Given exercise - The records that follow must be reproduced in full, exactly as written.

Stored rows -
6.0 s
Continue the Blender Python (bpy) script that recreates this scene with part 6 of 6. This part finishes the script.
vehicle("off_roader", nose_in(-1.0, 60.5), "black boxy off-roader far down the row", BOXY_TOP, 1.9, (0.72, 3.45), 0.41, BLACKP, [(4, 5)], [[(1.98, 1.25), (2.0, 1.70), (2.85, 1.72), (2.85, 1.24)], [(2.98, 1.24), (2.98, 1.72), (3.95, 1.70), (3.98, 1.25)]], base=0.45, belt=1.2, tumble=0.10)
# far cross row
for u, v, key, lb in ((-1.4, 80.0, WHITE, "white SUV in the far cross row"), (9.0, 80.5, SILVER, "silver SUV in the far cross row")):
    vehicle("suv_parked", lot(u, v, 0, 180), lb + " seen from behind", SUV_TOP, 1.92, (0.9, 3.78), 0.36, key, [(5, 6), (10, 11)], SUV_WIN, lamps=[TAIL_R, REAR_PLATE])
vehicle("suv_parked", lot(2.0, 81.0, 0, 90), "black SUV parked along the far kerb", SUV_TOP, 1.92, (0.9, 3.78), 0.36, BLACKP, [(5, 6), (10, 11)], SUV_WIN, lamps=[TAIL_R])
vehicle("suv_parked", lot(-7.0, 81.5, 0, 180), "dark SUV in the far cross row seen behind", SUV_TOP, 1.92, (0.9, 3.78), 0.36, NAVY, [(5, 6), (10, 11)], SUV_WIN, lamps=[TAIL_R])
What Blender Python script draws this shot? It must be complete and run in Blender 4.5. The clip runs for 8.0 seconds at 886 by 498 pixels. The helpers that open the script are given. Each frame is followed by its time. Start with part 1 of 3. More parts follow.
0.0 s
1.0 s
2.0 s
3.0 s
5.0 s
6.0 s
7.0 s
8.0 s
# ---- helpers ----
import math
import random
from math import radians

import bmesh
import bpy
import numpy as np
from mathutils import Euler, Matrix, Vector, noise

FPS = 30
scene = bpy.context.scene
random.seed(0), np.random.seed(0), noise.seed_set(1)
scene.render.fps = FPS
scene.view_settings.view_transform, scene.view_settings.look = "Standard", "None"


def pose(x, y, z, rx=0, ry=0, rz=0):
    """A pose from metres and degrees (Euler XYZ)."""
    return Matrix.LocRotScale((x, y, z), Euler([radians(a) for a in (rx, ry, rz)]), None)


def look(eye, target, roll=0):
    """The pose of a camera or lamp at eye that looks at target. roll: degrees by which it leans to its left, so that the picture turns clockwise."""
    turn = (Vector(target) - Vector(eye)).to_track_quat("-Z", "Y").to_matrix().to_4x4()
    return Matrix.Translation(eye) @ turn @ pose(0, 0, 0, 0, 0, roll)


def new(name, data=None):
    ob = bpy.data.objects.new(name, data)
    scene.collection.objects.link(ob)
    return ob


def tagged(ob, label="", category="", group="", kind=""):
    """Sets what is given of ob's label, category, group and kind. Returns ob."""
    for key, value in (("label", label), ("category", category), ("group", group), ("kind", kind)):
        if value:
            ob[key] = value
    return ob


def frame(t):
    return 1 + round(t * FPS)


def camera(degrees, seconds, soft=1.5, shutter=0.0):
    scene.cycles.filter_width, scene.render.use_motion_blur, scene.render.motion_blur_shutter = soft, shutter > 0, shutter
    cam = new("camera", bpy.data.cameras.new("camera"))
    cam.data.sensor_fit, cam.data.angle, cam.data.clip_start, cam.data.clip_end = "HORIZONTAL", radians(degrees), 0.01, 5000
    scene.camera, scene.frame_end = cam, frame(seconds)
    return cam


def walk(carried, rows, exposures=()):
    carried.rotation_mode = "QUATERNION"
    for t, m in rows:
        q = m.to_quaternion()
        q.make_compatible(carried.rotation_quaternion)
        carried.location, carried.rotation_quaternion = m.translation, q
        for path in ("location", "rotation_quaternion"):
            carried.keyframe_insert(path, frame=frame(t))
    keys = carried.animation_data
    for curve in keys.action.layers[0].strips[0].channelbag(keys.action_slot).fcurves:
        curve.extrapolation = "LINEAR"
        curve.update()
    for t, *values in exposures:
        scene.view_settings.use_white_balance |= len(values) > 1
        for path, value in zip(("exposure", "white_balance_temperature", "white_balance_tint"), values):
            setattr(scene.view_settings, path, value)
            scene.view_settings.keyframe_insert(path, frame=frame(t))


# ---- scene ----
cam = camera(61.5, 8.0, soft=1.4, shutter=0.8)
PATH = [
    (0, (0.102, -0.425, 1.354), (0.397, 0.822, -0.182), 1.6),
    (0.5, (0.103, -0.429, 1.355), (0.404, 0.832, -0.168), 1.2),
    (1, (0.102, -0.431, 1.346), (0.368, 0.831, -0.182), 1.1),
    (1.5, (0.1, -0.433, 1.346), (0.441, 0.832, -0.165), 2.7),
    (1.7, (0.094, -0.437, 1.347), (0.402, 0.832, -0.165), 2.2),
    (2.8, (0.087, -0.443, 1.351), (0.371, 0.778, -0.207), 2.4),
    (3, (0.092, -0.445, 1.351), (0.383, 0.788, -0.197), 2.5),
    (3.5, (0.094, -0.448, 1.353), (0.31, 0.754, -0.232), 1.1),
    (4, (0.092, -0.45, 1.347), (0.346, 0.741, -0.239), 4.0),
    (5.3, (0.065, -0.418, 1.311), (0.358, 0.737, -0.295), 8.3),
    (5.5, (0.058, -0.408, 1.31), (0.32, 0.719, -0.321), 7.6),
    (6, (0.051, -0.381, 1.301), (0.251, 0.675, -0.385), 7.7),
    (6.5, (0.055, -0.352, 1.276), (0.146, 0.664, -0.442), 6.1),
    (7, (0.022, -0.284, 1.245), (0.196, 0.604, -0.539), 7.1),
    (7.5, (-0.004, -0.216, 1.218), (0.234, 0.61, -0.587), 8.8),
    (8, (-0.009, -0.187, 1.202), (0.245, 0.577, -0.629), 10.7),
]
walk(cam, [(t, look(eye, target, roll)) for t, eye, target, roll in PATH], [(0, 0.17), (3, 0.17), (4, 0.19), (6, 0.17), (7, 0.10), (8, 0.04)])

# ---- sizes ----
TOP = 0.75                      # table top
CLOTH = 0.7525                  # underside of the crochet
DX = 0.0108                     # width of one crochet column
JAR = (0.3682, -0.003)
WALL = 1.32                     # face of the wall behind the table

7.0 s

Final result -
6.0 s
Continue the Blender Python (bpy) script that recreates this scene with part 6 of 6. This part finishes the script.
vehicle("off_roader", nose_in(-1.0, 60.5), "black boxy off-roader far down the row", BOXY_TOP, 1.9, (0.72, 3.45), 0.41, BLACKP, [(4, 5)], [[(1.98, 1.25), (2.0, 1.70), (2.85, 1.72), (2.85, 1.24)], [(2.98, 1.24), (2.98, 1.72), (3.95, 1.70), (3.98, 1.25)]], base=0.45, belt=1.2, tumble=0.10)
# far cross row
for u, v, key, lb in ((-1.4, 80.0, WHITE, "white SUV in the far cross row"), (9.0, 80.5, SILVER, "silver SUV in the far cross row")):
    vehicle("suv_parked", lot(u, v, 0, 180), lb + " seen from behind", SUV_TOP, 1.92, (0.9, 3.78), 0.36, key, [(5, 6), (10, 11)], SUV_WIN, lamps=[TAIL_R, REAR_PLATE])
vehicle("suv_parked", lot(2.0, 81.0, 0, 90), "black SUV parked along the far kerb", SUV_TOP, 1.92, (0.9, 3.78), 0.36, BLACKP, [(5, 6), (10, 11)], SUV_WIN, lamps=[TAIL_R])
vehicle("suv_parked", lot(-7.0, 81.5, 0, 180), "dark SUV in the far cross row seen behind", SUV_TOP, 1.92, (0.9, 3.78), 0.36, NAVY, [(5, 6), (10, 11)], SUV_WIN, lamps=[TAIL_R])
What Blender Python script draws this shot? It must be complete and run in Blender 4.5. The clip runs for 8.0 seconds at 886 by 498 pixels. The helpers that open the script are given. Each frame is followed by its time. Start with part 1 of 3. More parts follow.
0.0 s
1.0 s
2.0 s
3.0 s
5.0 s
6.0 s
7.0 s
8.0 s
# ---- helpers ----
import math
import random
from math import radians

import bmesh
import bpy
import numpy as np
from mathutils import Euler, Matrix, Vector, noise

FPS = 30
scene = bpy.context.scene
random.seed(0), np.random.seed(0), noise.seed_set(1)
scene.render.fps = FPS
scene.view_settings.view_transform, scene.view_settings.look = "Standard", "None"


def pose(x, y, z, rx=0, ry=0, rz=0):
    """A pose from metres and degrees (Euler XYZ)."""
    return Matrix.LocRotScale((x, y, z), Euler([radians(a) for a in (rx, ry, rz)]), None)


def look(eye, target, roll=0):
    """The pose of a camera or lamp at eye that looks at target. roll: degrees by which it leans to its left, so that the picture turns clockwise."""
    turn = (Vector(target) - Vector(eye)).to_track_quat("-Z", "Y").to_matrix().to_4x4()
    return Matrix.Translation(eye) @ turn @ pose(0, 0, 0, 0, 0, roll)


def new(name, data=None):
    ob = bpy.data.objects.new(name, data)
    scene.collection.objects.link(ob)
    return ob


def tagged(ob, label="", category="", group="", kind=""):
    """Sets what is given of ob's label, category, group and kind. Returns ob."""
    for key, value in (("label", label), ("category", category), ("group", group), ("kind", kind)):
        if value:
            ob[key] = value
    return ob


def frame(t):
    return 1 + round(t * FPS)


def camera(degrees, seconds, soft=1.5, shutter=0.0):
    scene.cycles.filter_width, scene.render.use_motion_blur, scene.render.motion_blur_shutter = soft, shutter > 0, shutter
    cam = new("camera", bpy.data.cameras.new("camera"))
    cam.data.sensor_fit, cam.data.angle, cam.data.clip_start, cam.data.clip_end = "HORIZONTAL", radians(degrees), 0.01, 5000
    scene.camera, scene.frame_end = cam, frame(seconds)
    return cam


def walk(carried, rows, exposures=()):
    carried.rotation_mode = "QUATERNION"
    for t, m in rows:
        q = m.to_quaternion()
        q.make_compatible(carried.rotation_quaternion)
        carried.location, carried.rotation_quaternion = m.translation, q
        for path in ("location", "rotation_quaternion"):
            carried.keyframe_insert(path, frame=frame(t))
    keys = carried.animation_data
    for curve in keys.action.layers[0].strips[0].channelbag(keys.action_slot).fcurves:
        curve.extrapolation = "LINEAR"
        curve.update()
    for t, *values in exposures:
        scene.view_settings.use_white_balance |= len(values) > 1
        for path, value in zip(("exposure", "white_balance_temperature", "white_balance_tint"), values):
            setattr(scene.view_settings, path, value)
            scene.view_settings.keyframe_insert(path, frame=frame(t))


# ---- scene ----
cam = camera(61.5, 8.0, soft=1.4, shutter=0.8)
PATH = [
    (0, (0.102, -0.425, 1.354), (0.397, 0.822, -0.182), 1.6),
    (0.5, (0.103, -0.429, 1.355), (0.404, 0.832, -0.168), 1.2),
    (1, (0.102, -0.431, 1.346), (0.368, 0.831, -0.182), 1.1),
    (1.5, (0.1, -0.433, 1.346), (0.441, 0.832, -0.165), 2.7),
    (1.7, (0.094, -0.437, 1.347), (0.402, 0.832, -0.165), 2.2),
    (2.8, (0.087, -0.443, 1.351), (0.371, 0.778, -0.207), 2.4),
    (3, (0.092, -0.445, 1.351), (0.383, 0.788, -0.197), 2.5),
    (3.5, (0.094, -0.448, 1.353), (0.31, 0.754, -0.232), 1.1),
    (4, (0.092, -0.45, 1.347), (0.346, 0.741, -0.239), 4.0),
    (5.3, (0.065, -0.418, 1.311), (0.358, 0.737, -0.295), 8.3),
    (5.5, (0.058, -0.408, 1.31), (0.32, 0.719, -0.321), 7.6),
    (6, (0.051, -0.381, 1.301), (0.251, 0.675, -0.385), 7.7),
    (6.5, (0.055, -0.352, 1.276), (0.146, 0.664, -0.442), 6.1),
    (7, (0.022, -0.284, 1.245), (0.196, 0.604, -0.539), 7.1),
    (7.5, (-0.004, -0.216, 1.218), (0.234, 0.61, -0.587), 8.8),
    (8, (-0.009, -0.187, 1.202), (0.245, 0.577, -0.629), 10.7),
]
walk(cam, [(t, look(eye, target, roll)) for t, eye, target, roll in PATH], [(0, 0.17), (3, 0.17), (4, 0.19), (6, 0.17), (7, 0.10), (8, 0.04)])

# ---- sizes ----
TOP = 0.75                      # table top
CLOTH = 0.7525                  # underside of the crochet
DX = 0.0108                     # width of one crochet column
JAR = (0.3682, -0.003)
WALL = 1.32                     # face of the wall behind the table

7.0 s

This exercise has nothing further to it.